The extremes roughly reflect a surge and fall in export income — as industrializing China sent demand for iron ore and coal rocketing. But despite their stagnant wages, just over a quarter of Aussies have amassed debts equal to three times their income — mostly as housing surged during a central bank easing cycle designed to cushion the end of the mining investment boom.
“Wages growth was very, very strong, but there weren’t the productivity gains to match it, so now it’s very weak because we’re simply not competitive,” said Alex Joiner, chief economist at IFM Investors. “So there needs to be a longer adjustment period, and that’s why you’re probably going to see wage growth only start to bottom out in the next few quarters.” Currency depreciation has helped, he said, but not enough to restore competitiveness.
That suggests little prospect of relief for debt-laden households and puts a cloud over the outlook for consumption that accounts for more than half of gross domestic product — despite a powerful recent labor market performance. In addition to the pincer effect of record debt and low wage growth, households are in line for sharp increases in utilities prices.
In this environment, a Reserve Bank of Australia interest-rate increase remains some way off. In minutes of this month’s policy meeting released Tuesday, the RBA acknowledged risks “from growth in housing debt having outpaced the slow growth in household incomes” in recent years.
“Growth in wages and inflation had remained low but stable,” it said. “This was expected to remain the case for some time. Nevertheless, a gradual increase in growth in wages and inflation was expected as the spare capacity in the labor market was reduced and the economy continued to strengthen, supported by the low level of interest rates.”
The Australian dollar climbed 0.2 percent on Tuesday to buy 79.74 U.S. cents at 3:01 p.m. in Sydney.
A psychological boost may be in the offing. When third-quarter GDP is released in December, the absence of the contraction from a year earlier could lift annual growth close to 3 percent, compared with 1.8 percent in the second quarter. The next wage-price index will also incorporate a 3.3 percent hike in the minimum rate and may lift the gauge above the 1.9 percent record low it’s held at for the past year.
There could be an offsetting counter effect as regulators attempt to cool home lending and bring the property market in to a soft landing. That will probably see house prices stagnate or even drop a bit and put an end to the “wealth effect” home owners enjoyed while prices were rising, which encouraged them to borrow and spend more.
But as sunshine has spread across major economies, leading to the biggest coordinated upswing in seven years, Australia has fallen back to the middle of the pack. Its growth is behind the U.S. and euro zone’s respective 2.2 percent and 2.3 percent, and lower than Canada’s and Germany’s. Australia is still ahead of the U.K., France, Italy and Japan.
“We’re just behind the cycle in other big countries,” said Saul Eslake, an independent economist who has studied Australia’s economy for more than three decades. “Wages aren’t going to pick up until or unless employment picks up by enough to make serious inroads into the spare capacity there is in the labor market.
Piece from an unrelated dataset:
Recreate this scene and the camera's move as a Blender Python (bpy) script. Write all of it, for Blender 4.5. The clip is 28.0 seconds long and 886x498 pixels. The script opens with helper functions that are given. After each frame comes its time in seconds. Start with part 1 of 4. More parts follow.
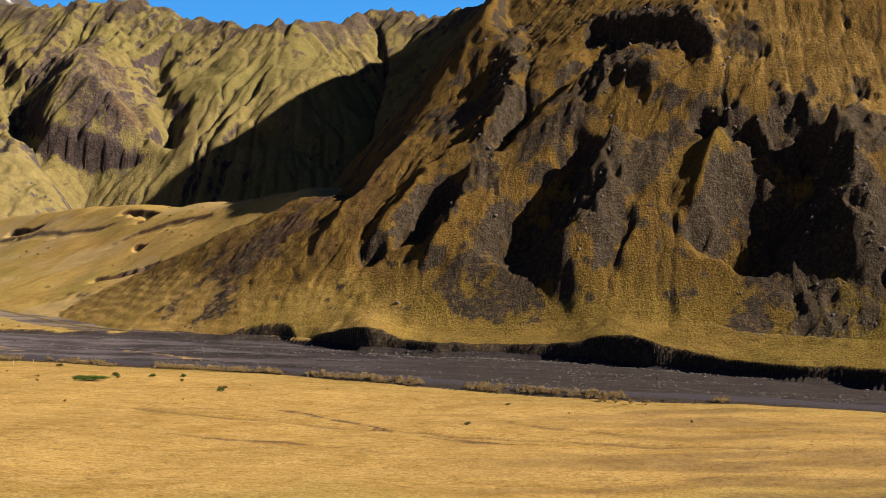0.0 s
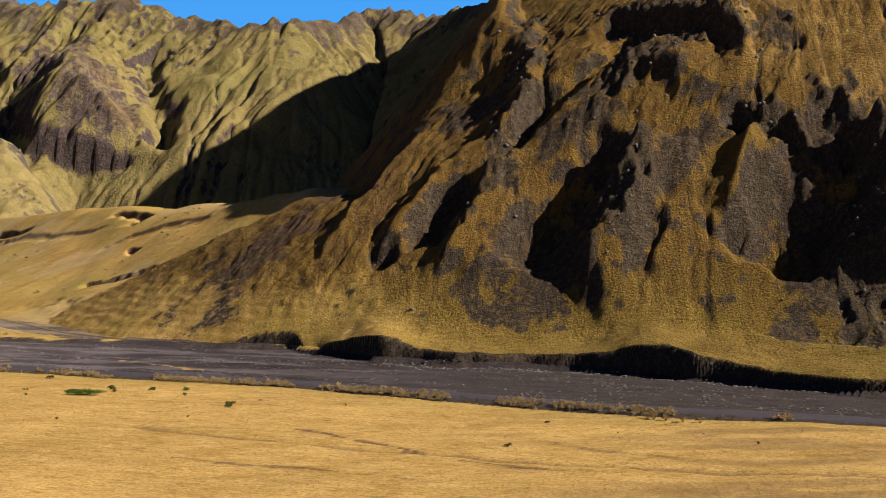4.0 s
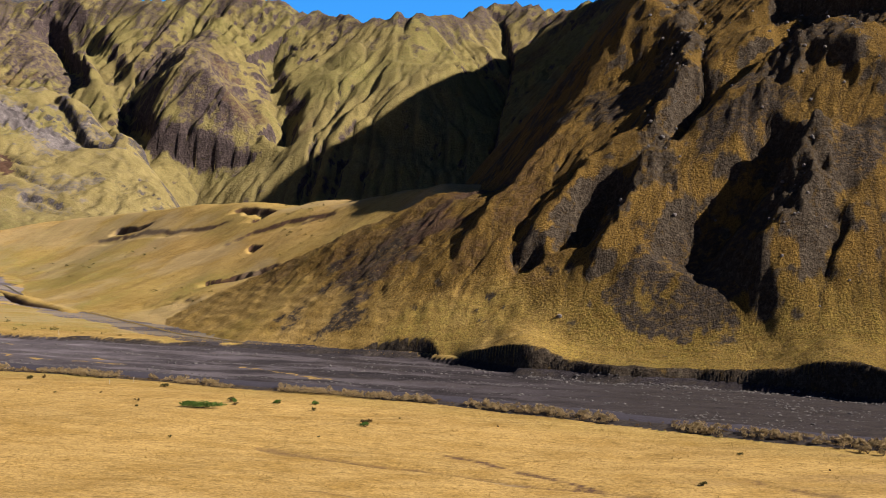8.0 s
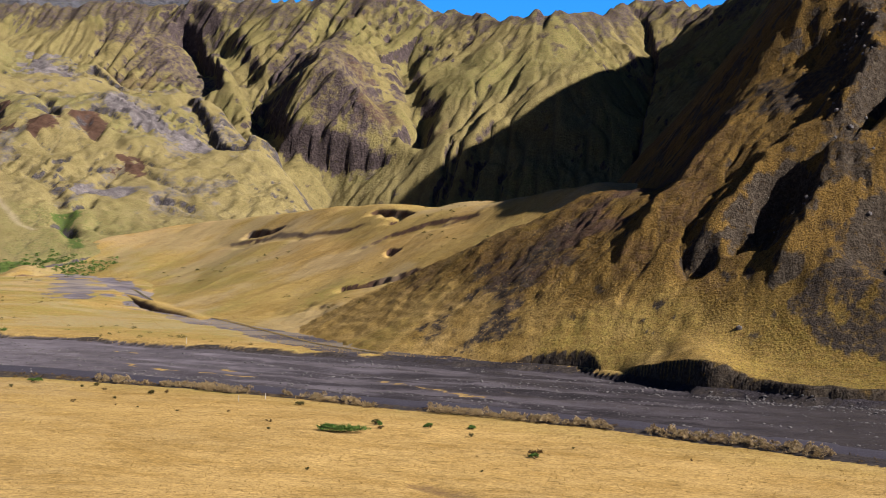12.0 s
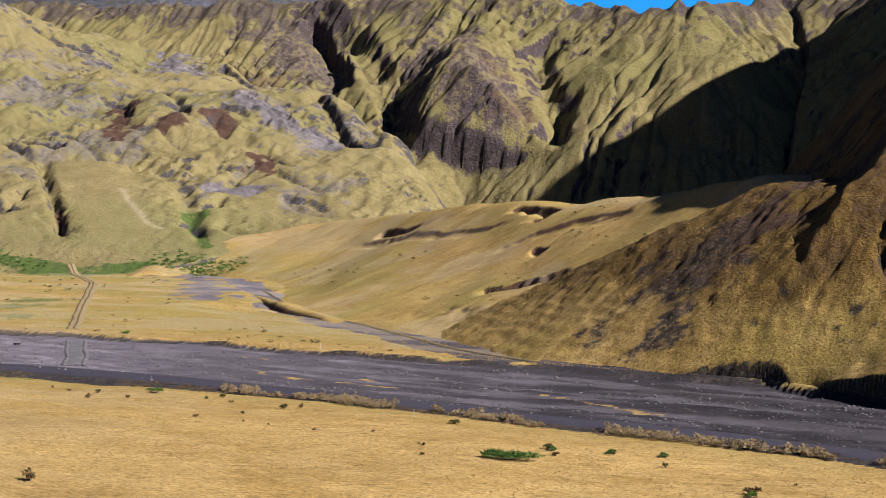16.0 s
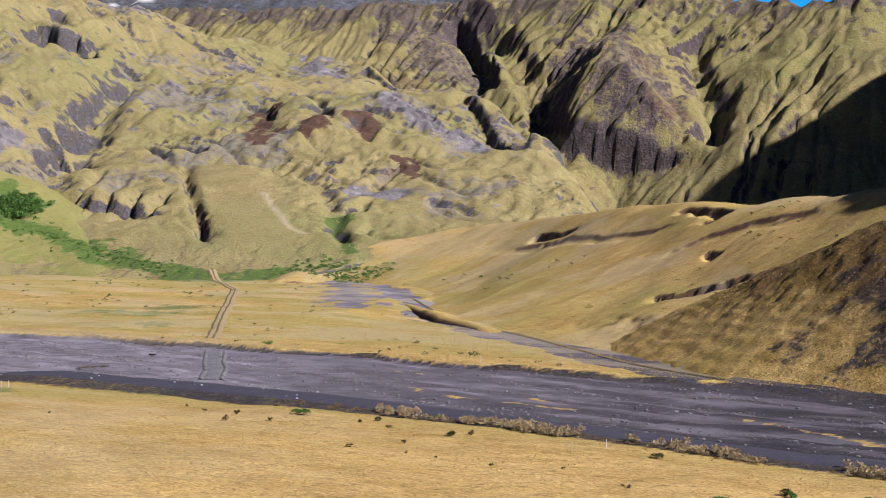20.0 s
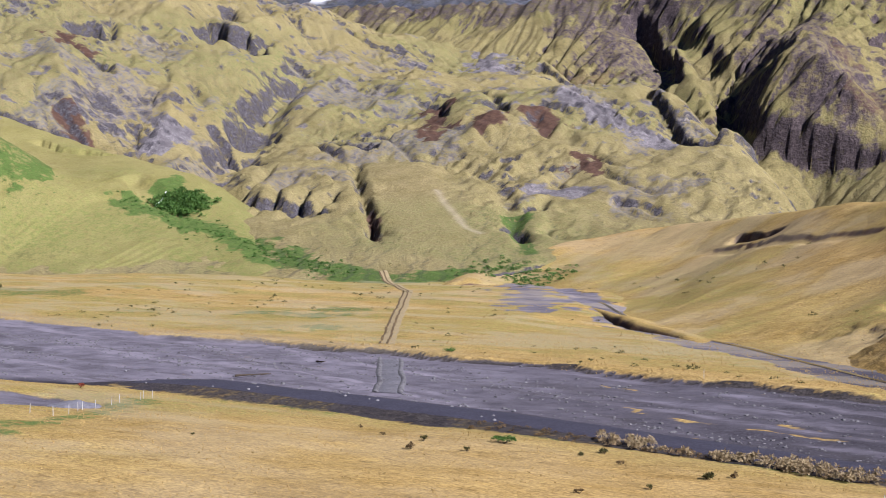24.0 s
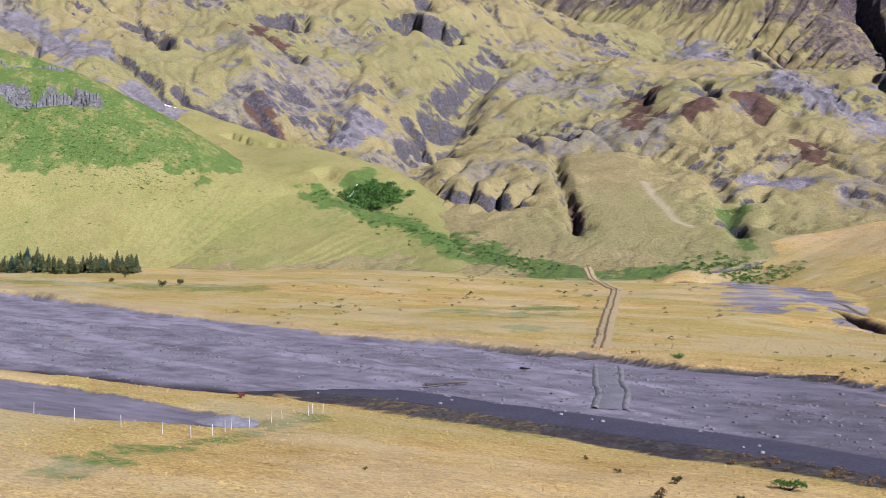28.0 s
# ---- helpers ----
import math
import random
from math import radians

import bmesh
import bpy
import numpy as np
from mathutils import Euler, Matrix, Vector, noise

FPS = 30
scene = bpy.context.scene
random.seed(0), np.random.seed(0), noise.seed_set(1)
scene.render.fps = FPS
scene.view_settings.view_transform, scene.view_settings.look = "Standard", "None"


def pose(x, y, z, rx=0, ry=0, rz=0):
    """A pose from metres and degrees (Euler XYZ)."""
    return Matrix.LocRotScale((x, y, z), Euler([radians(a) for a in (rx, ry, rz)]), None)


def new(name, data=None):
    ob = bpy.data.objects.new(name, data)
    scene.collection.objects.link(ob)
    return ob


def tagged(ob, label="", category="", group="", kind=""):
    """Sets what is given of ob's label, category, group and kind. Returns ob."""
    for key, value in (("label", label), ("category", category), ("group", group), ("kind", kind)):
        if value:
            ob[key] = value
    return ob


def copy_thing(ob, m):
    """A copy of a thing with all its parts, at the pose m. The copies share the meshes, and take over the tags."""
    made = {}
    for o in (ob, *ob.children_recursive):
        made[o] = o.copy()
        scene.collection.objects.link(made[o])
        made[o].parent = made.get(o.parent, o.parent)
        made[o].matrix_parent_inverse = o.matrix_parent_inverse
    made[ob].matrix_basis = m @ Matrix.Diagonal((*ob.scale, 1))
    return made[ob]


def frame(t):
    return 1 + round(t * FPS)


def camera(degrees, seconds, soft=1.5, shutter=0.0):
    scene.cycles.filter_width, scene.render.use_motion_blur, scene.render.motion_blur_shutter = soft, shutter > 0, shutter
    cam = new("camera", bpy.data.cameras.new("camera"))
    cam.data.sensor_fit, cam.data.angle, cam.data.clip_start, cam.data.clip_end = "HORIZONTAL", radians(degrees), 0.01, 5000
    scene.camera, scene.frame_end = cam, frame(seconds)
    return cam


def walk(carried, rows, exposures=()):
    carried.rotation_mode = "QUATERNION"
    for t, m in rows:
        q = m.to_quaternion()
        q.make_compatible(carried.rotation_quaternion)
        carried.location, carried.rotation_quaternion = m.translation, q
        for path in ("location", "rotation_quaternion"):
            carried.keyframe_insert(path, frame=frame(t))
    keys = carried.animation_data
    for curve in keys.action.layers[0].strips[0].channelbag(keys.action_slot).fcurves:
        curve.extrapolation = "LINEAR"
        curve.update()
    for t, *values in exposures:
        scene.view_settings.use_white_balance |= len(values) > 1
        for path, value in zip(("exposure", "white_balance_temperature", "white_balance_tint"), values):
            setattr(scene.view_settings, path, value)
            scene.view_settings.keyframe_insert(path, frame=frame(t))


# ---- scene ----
cam = camera(35.219, 28.0, soft=0.85)
# seconds, eye x y z in metres, then heading to the left of +y, pitch and lean in degrees
PATH = [
    (0.0, 0.00, -0.01, 40.15, 0.052, -1.540, -0.747),
    (0.5, -0.99, 3.35, 39.98, -0.017, -1.489, -0.766),
    (1.0, -2.02, 6.76, 39.81, -0.089, -1.440, -0.759),
    (1.5, -3.07, 10.19, 39.66, -0.157, -1.402, -0.750),
    (2.0, -4.14, 13.63, 39.50, -0.250, -1.371, -0.748),
    (2.5, -5.20, 17.09, 39.33, -0.319, -1.350, -0.738),
    (3.0, -6.26, 20.58, 39.13, -0.399, -1.337, -0.715),
    (3.5, -7.34, 24.24, 38.90, -0.468, -1.327, -0.685),
    (5.5, -12.02, 41.53, 38.21, 0.545, -1.280, -0.429),
    (6.0, -13.29, 46.53, 37.97, 1.124, -1.254, -0.367),
    (6.5, -14.56, 51.75, 37.69, 1.830, -1.239, -0.285),
    (7.0, -15.77, 56.93, 37.38, 2.653, -1.203, -0.177),
    (7.5, -16.94, 61.87, 37.08, 3.470, -1.165, -0.066),
    (8.0, -18.13, 66.72, 36.79, 4.271, -1.136, 0.002),
    (8.5, -19.38, 71.67, 36.47, 5.089, -1.110, 0.035),
    (9.0, -20.73, 76.60, 36.13, 5.886, -1.069, 0.066),
    (9.5, -22.15, 81.30, 35.84, 6.606, -1.011, 0.091),
    (10.0, -23.55, 85.74, 35.64, 7.315, -0.959, 0.102),
    (10.5, -24.89, 90.03, 35.51, 7.985, -0.913, 0.103),
    (11.0, -26.20, 94.31, 35.36, 8.533, -0.897, 0.099),
    (11.5, -27.55, 98.70, 35.17, 9.020, -0.874, 0.091),
    (13.5, -34.29, 117.75, 33.79, 11.441, -0.796, 0.124),
    (14.0, -35.93, 121.99, 33.61, 12.112, -0.806, 0.157),
    (14.5, -37.65, 126.09, 33.44, 12.788, -0.804, 0.172),
    (15.0, -39.50, 130.19, 33.21, 13.434, -0.790, 0.171),
    (15.5, -41.47, 134.32, 32.93, 14.106, -0.743, 0.144),
    (16.0, -43.48, 138.43, 32.63, 14.711, -0.700, 0.100),
    (16.5, -45.38, 142.36, 32.38, 15.345, -0.651, 0.070),
    (17.0, -47.15, 146.04, 32.19, 15.943, -0.593, 0.038),
    (17.5, -48.94, 149.61, 32.04, 16.519, -0.570, -0.009),
    (18.0, -50.85, 153.33, 31.87, 17.149, -0.529, -0.050),
    (18.5, -52.93, 157.37, 31.68, 17.905, -0.477, -0.072),
    (19.0, -55.22, 161.76, 31.45, 18.726, -0.442, -0.064),
    (19.5, -57.76, 166.37, 31.19, 19.605, -0.408, -0.023),
    (20.0, -60.44, 170.96, 30.96, 20.376, -0.379, 0.008),
    (20.5, -63.06, 175.40, 30.72, 21.132, -0.324, -0.007),
    (21.0, -65.65, 179.78, 30.48, 21.897, -0.295, -0.039),
    (21.5, -68.41, 184.32, 30.23, 22.669, -0.288, -0.048),
    (23.5, -82.01, 205.68, 28.20, 26.077, -0.113, 0.310),
    (24.0, -85.54, 210.96, 27.82, 27.134, -0.111, 0.414),
    (24.5, -88.97, 216.09, 27.48, 28.174, -0.127, 0.497),
    (25.0, -92.27, 220.95, 27.15, 29.117, -0.144, 0.562),
    (25.5, -95.46, 225.59, 26.81, 30.034, -0.144, 0.624),
    (26.0, -98.65, 230.15, 26.49, 30.923, -0.142, 0.673),
    (26.5, -101.86, 234.75, 26.14, 31.863, -0.154, 0.681),
    (27.0, -104.99, 239.33, 25.78, 32.897, -0.148, 0.631),
    (27.5, -108.03, 243.78, 25.42, 33.973, -0.130, 0.543),
    (28.0, -111.05, 248.02, 25.10, 35.094, -0.119, 0.450),
]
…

That’s going to take time.”
In the 12 months through June, average earnings in Australia’s national accounts — a broader measure of household income than the wage index — climbed just 0.1 percent, compared with inflation of 1.9 percent, according to the Australian Bureau of Statistics. That raises the question of where demand for consumer spending will come from.
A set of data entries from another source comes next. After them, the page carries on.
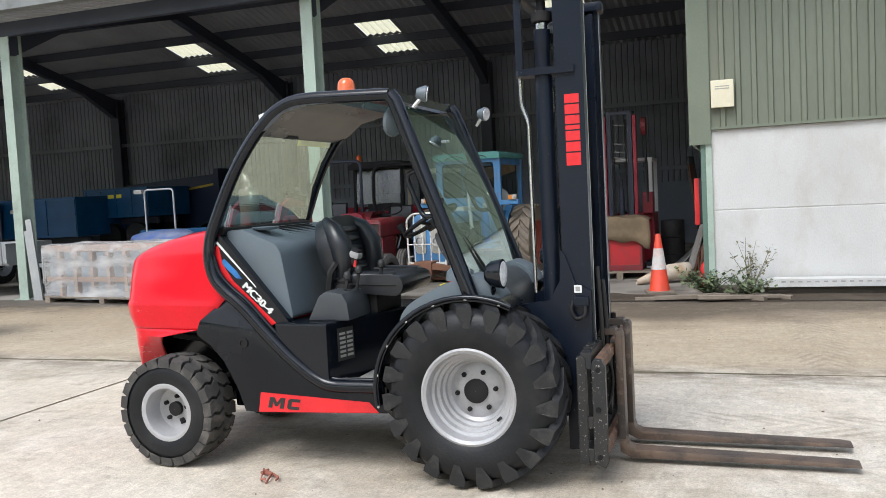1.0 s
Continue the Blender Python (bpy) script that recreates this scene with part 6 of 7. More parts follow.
g_ = part("windscreen", slant([(-0.64, 1.40), (-0.632, 1.40), (-0.548, 2.09), (-0.556, 2.09)], "x", -0.47, 0.47), glass("sky_lit_glass", (0.32, 0.34, 0.36), 0.25, (1, 1, 1), 0.10), ct)
g_.visible_shadow = False
part("dash", cube(-0.25, 0.25, -0.62, -0.4, 1.0, 1.42, 0.05), HUB, ct)
part("seat", slant(rounded([(-0.1, 1.0), (0.3, 1.0), (0.38, 1.6), (0.28, 1.6), (0.2, 1.1), (-0.1, 1.1)], 0.04), "x", -0.22, 0.22), VINYL, ct)
part("beacon", lathe([(0.05, 2.24), (0.05, 2.36), (0.03, 2.40), (0.001, 2.40)], "z", 12, (-0.45, -0.45, 0), caps=False), AMBER, ct)
# cab of an older tractor standing behind the red one
oc = thing("old_tractor", pose(-4.55, 11.9, 0, 0, 0, 3), "old dark tractor with a pale framed cab at the back", "tractor")
tractor_wheels(oc, 0.62, 0.34, 0.36, 0.17, 1.45, 1.25, 2.0, RUSTY, RUBBER)
part("bonnet", slant(rounded([(-0.25, 0.7), (-0.25, 1.12), (-0.18, 1.2), (0.18, 1.2), (0.25, 1.12), (0.25, 0.7)], 0.05), "y", -2.2, -0.5, bevel=0.02), DKIRON, oc, smooth=40)
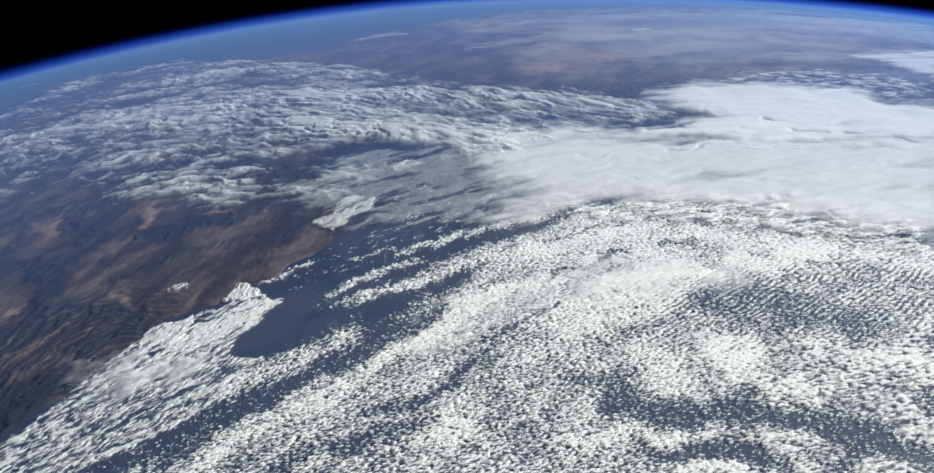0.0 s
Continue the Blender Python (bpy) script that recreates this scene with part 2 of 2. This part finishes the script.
DESERT = [(-30, 1300), (95, 1341), (317, 1349), (520, 1296), (673, 1172)]
FOLD = [(-358, 446), (-439, 489), (-412, 512), (-366, 499)]
ROCKS_AND_SHADE = [
    ([(-456, 532), (-431, 536), (-397, 531), (-364, 515), (-350, 488)], 22, 1.00),
    ([(-412, 476), (-381, 486), (-354, 489)], 18, 1.00),
    ([(-429, 404), (-411, 426), (-387, 437), (-367, 461)], 16, 1.00),
    ([(-497, 630), (-472, 593), (-454, 560)], 18, 1.00),
    ([(-516, 746), (-478, 702), (-453, 653)], 14, 0.80),
    ([(-391, 652), (-371, 667), (-341, 675), (-308, 665)], 15, 0.95),
    ([(-454, 435), (-428, 463), (-402, 486)], 26, 0.85),
    ([(-434, 395), (-411, 435), (-386, 458), (-364, 487), (-360, 507)], 34, 1.0),
    ([(-429, 515), (-409, 532), (-377, 518), (-352, 497)], 26, 0.9),
    ([(-465, 479), (-446, 506), (-431, 519)], 30, 0.75),
    ([(-400, 657), (-369, 659), (-342, 672), (-317, 674)], 20, 1.0),
    ([(-464, 561), (-468, 591), (-474, 623)], 17, 1.0),
    ([(-490, 691), (-489, 717), (-487, 737), (-459, 737)], 16, 0.8),
    ([(-403, 577), (-377, 602), (-332, 609), (-283, 627)], 9, 0.6),
    ([(-263, 580), (-246, 620), (-228, 664), (-218, 688)], 22, 0.5),
    ([(-539, 661), (-544, 699), (-558, 743)], 12, 0.6),
    ([(-708, 909), (-631, 919), (-445, 819), (-317, 800), (-211, 743)], 60, 0.8),
    # next two: shade under the rolling clouds, painted as broad dark ground
    ([(-820, 1186), (-638, 1119), (-493, 1111), (-335, 1019), (-167, 943)], 190, 0.75),
    ([(-213, 759), (-118, 807), (4, 883), (116, 899), (198, 913)], 110, 0.8),
    ([(295, 1439), (448, 1469), (559, 1500)], 80, 0.7),
    ([(182, 1230), (244, 1231)], 50, 0.6),
]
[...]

Justin Fabo, a senior economist at AlphaBeta in Sydney, reckons the public sector that accounts for 23 percent of GDP is growing rapidly and playing a significant role. “For a quarter of the economy, that’s providing a big offset to some of the softness,” he said.
Eslake is looking elsewhere. He cites business investment picking up, suggesting that strengthening conditions offshore may finally have encouraged local firms to spend. But his concerns remain on the labor market’s spare capacity. August data showed the quarterly under-utilization rate declined 0.2 percentage point, but still remained at an elevated 14.1 percent.
Australia’s problem is that while employment growth is strong, it often involves workers shifting from higher paid mining or construction jobs to lower paid ones. There’s also the workforce’s casualization, according to Joiner. He cited an unnamed company with 500 full-time equivalent roles but only 200 permanent staff, with the remaining employees on rotation.
“In that environment, you’ve got a fair section of the workforce — as in that particular company — that just has very little bargaining power,” Joiner said.
One thing is certain: with rates already at a record-low 1.5 percent, monetary policy can’t do much more for the economy. Households have already done their bit by borrowing to buy properties and are generally maxed out. For businesses, a reluctance to take on debt may reflect their uncertainty about where demand will come from.
As a result, it seems likely that Australian households will just have to battle through in coming quarters.
“We’ll continue to muddle along,” said Fabo. “I can’t see how we get a big breakout in growth from here. I still would’ve thought numbers tracking along around that 2.5 percent mark on average for the next few quarters feels about right.”